YEAR-END: Start Date Negotiations Around Christmas/New Year
YEAR-END: Start Date Negotiations Around Christmas/New Year
It's December, which means you're closing offers while navigating a minefield of holiday vacations, family obligations, and candidates who want to "take a break before starting." Here's how to handle start date negotiations without losing good hires or creating onboarding nightmares.
Set Realistic Expectations Early
If you're making offers in December, acknowledge reality upfront. Most people aren't starting between December 23rd and January 2nd unless they're desperate or have no family. Don't pretend the office is fully operational during this time - it's not, and everyone knows it.
Start dates of January 6th or later are reasonable for offers extended now. If the candidate needs earlier, ask why. If you need earlier, be prepared to explain why it can't wait two weeks. Sometimes it's legitimate (project deadline, coverage need). Often it's just arbitrary urgency.
Understand What They're Actually Negotiating
When a candidate asks for a January 13th start instead of January 6th, they're usually negotiating for one of three things:
More vacation with their current employer - They want to use PTO they've accrued before it expires or gets paid out at a lower value. This is smart financial planning.
Actual vacation - They want time off between jobs. This is healthy and you should encourage it.
Extended notice period - They're giving their current employer more than two weeks to help with transition. This shows character, and you should appreciate it because they'll do the same for you when they leave.
Figure out which one it is. Your response should match their reason.
The Flexibility You Actually Have
Most start date negotiations can flex 1-2 weeks without real business impact. If you're claiming you "need" someone to start on a specific Monday, ask yourself if that's actually true or if you just like round numbers.
The exceptions: roles with specific project deadlines, seasonal businesses with busy periods, or positions filling critical gaps where someone is leaving. In these cases, be transparent about the constraint.
If you're inflexible on start dates, you'll lose some candidates. Decide if that's worth it before you draw a hard line.
The Offer Acceptance Dance
Here's what actually happens: candidate verbally accepts on December 10th, wants to start January 20th. You need the position filled by end of Q1. What do you do?
First, don't panic. January 20th is still Q1. Second, ask if there's any flexibility. Maybe they can start January 13th if you agree they can take a few days off in February for a trip they already booked.
Find the actual constraints on both sides, then solve for those instead of anchoring on arbitrary dates.
The Trap of "Just Start Part-Time"
Don't suggest candidates start "part-time" or "just a few hours a week" during their notice period at another job. This is asking them to either violate their current employment agreement or work two jobs simultaneously.
It's not cute, it's not flexible, it's just asking them to do something sketchy. If you wouldn't want your current employees doing it, don't ask candidates to do it.
What To Actually Say
When they need more time: "January 20th works for us. We want you rested and ready to hit the ground running.

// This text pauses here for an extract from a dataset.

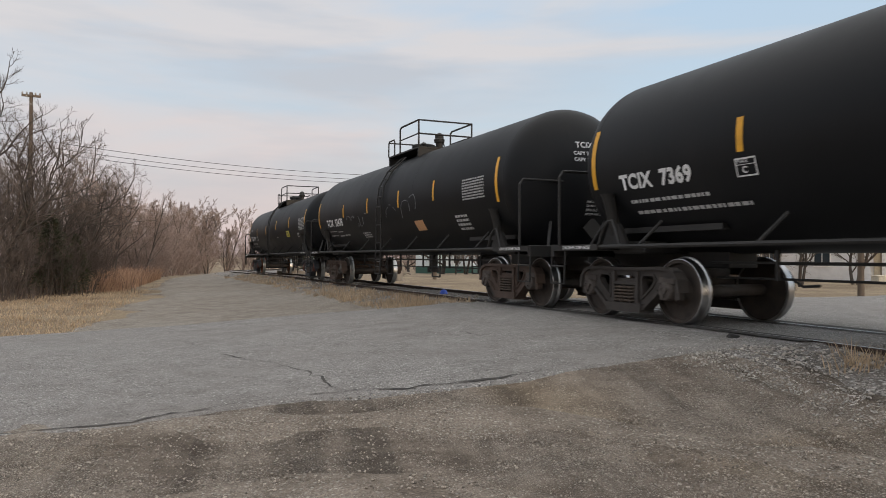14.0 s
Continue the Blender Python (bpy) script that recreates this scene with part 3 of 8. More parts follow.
def wheelset_meshes(wheelmat):
    """The near wheel and the axle along y, centred at the axle."""
    w, tr, ax = Build(), Build(), Build()
    for sgn in (-1,):
        # outer face of the wheel and hub
        def q(prof, b):
            b.lathe([(sgn * a, r) for a, r in prof], 40, "y", caps=False)
        q([(0.70, 0.0), (0.70, 0.12), (0.715, 0.2), (0.71, 0.36), (0.70, 0.40), (0.70, 0.445)], w)
        q([(0.845, 0.445), (0.845, 0.395), (0.80, 0.375), (0.775, 0.2), (0.86, 0.13), (0.88, 0.0)], w)
        q([(0.695, 0.445), (0.70, 0.483), (0.725, 0.483), (0.738, 0.462), (0.845, 0.452), (0.848, 0.44)], tr)
    ax.tube([(0, -0.7, 0), (0, 0.7, 0)], 0.085, 16)
    for sgn in (-1, 1):
        ax.tube([(0, sgn * 0.85, 0), (0, sgn * 0.98, 0)], 0.075, 12)
    return joined("wheel", [(w, wheelmat), (tr, TREAD)], 40), ax.mesh("axle", TRUCKIRON, 40)


def joined(name, pieces, smooth):
    """One mesh out of several Builds, each with its material."""
    b, idx = Build(), []
    for i, (q, _) in enumerate(pieces):
        b.add(q.v, q.f)
        idx += [i] * len(q.f)
    me = b.mesh(name, [m for _, m in pieces], smooth)
    me.polygons.foreach_set("material_index", idx)
    return me


def pierced(b, outer, holes, y0, y1):
    """A plate in (x, z) with openings, from y0 to y1."""
    loops = [outer] + holes
    flat = [p for l in loops for p in l]
    k = len(flat)
    tris = geometry.tessellate_polygon([[Vector((x, z, 0)) for x, z in l] for l in loops])
    fs = [tuple(t) for t in tris] + [tuple(q + k for q in t[::-1]) for t in tris]
    at = 0
    for l in loops:
        m = len(l)
        fs += [(at + i, at + (i + 1) % m, at + (i + 1) % m + k, at + i + k) for i in range(m)]
        at += m
    b.add([(x, y0, z) for x, z in flat] + [(x, y1, z) for x, z in flat], fs)


def sideframe(b, sgn):
    """The cast side of a truck: arched top chord, jaws over the bearings, two triangular openings and the spring window."""
    z = WHEEL_R
    half = [(0.3, 0.315), (0.62, 0.33), (0.9, 0.32), (1.04, 0.27), (1.11, 0.17), (1.13, 0.02), (1.12, -0.1), (1.05, -0.12), (1.03, 0.12), (0.99, 0.155), (0.79, 0.155), (0.75, 0.12), (0.73, -0.04), (0.6, -0.14), (0.42, -0.28), (0.34, -0.31)]
    outer = [(x, z + h) for x, h in half] + [(-x, z + h) for x, h in half[::-1]]
    win = [(-0.23, -0.2), (0.23, -0.2), (0.23, 0.2), (-0.23, 0.2)]
    tri = [(0.37, -0.12), (0.6, 0.06), (0.66, 0.16), (0.62, 0.22), (0.4, 0.215), (0.36, 0.17)]
    holes = [[(x, z + h) for x, h in l] for l in (win, tri, [(-x, h) for x, h in tri[::-1]])]
    pierced(b, outer, holes, *sorted((sgn * 0.95, sgn * 1.04)))
    # raised rims along the chords and round the openings
    def rim(line, w, y0, y1, closed=False):
        n = len(line)
        for i in range(n if closed else n - 1):
            p, q = Vector(line[i]), Vector(line[(i + 1) % n])
            d = (q - p).normalized()
            m = Vector((-d.y, d.x)) * w / 2
            p, q = p - d * w * 0.3, q + d * w * 0.3
            b.prism([tuple(p + m), tuple(p - m), tuple(q - m), tuple(q + m)], *sorted((sgn * y0, sgn * y1)))
    rim([(x, z + h - 0.015) for x, h in [(-a, c) for a, c in half[5::-1]] + half[:6]], 0.045, 0.9, 1.085)
    rim([(x, z + h + 0.02) for x, h in [(-a, c) for a, c in half[12:]] + half[:11:-1]], 0.05, 0.9, 1.09)
    for l in holes[1:]:
        rim(l, 0.028, 0.95, 1.062, True)
    for s in (-1, 1):
        rim([(s * 0.27, z - 0.22), (s * 0.27, z + 0.24)], 0.07, 0.94, 1.08)
    b.box(-0.4, 0.4, *sorted((sgn * 0.86, sgn * 1.12)), z - 0.33, z - 0.2)


def coil(b, x, y, z0, z1, r=0.055, turns=5):
    n = turns * 10
    b.tube([(x + r * math.cos(2 * math.pi * k / 10), y + r * math.sin(2 * math.pi * k / 10), z0 + (z1 - z0) * k / n) for k in range(n + 1)], 0.014, 5)


_frame_cache = {}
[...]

Use the time well."
When you legitimately need them earlier: "We're hoping for January 6th because [specific reason]. Is there anything that would make that work for you? If not, what's driving the January 20th date?"
When they're asking for way too much time: "We're excited to have you join, but March 1st is further out than we can accommodate. Our latest feasible start date is January 27th. Can we make that work?"
Bottom Line
Start dates are negotiable. Everything is negotiable. But both sides need to negotiate based on actual constraints, not imaginary ones.
Most importantly: if you're closing offers in December and getting mad that people want to start in January, you're the problem. Plan your hiring timeline better next year.
The best candidates have options. The ones who want a week off between jobs are usually the ones worth waiting for.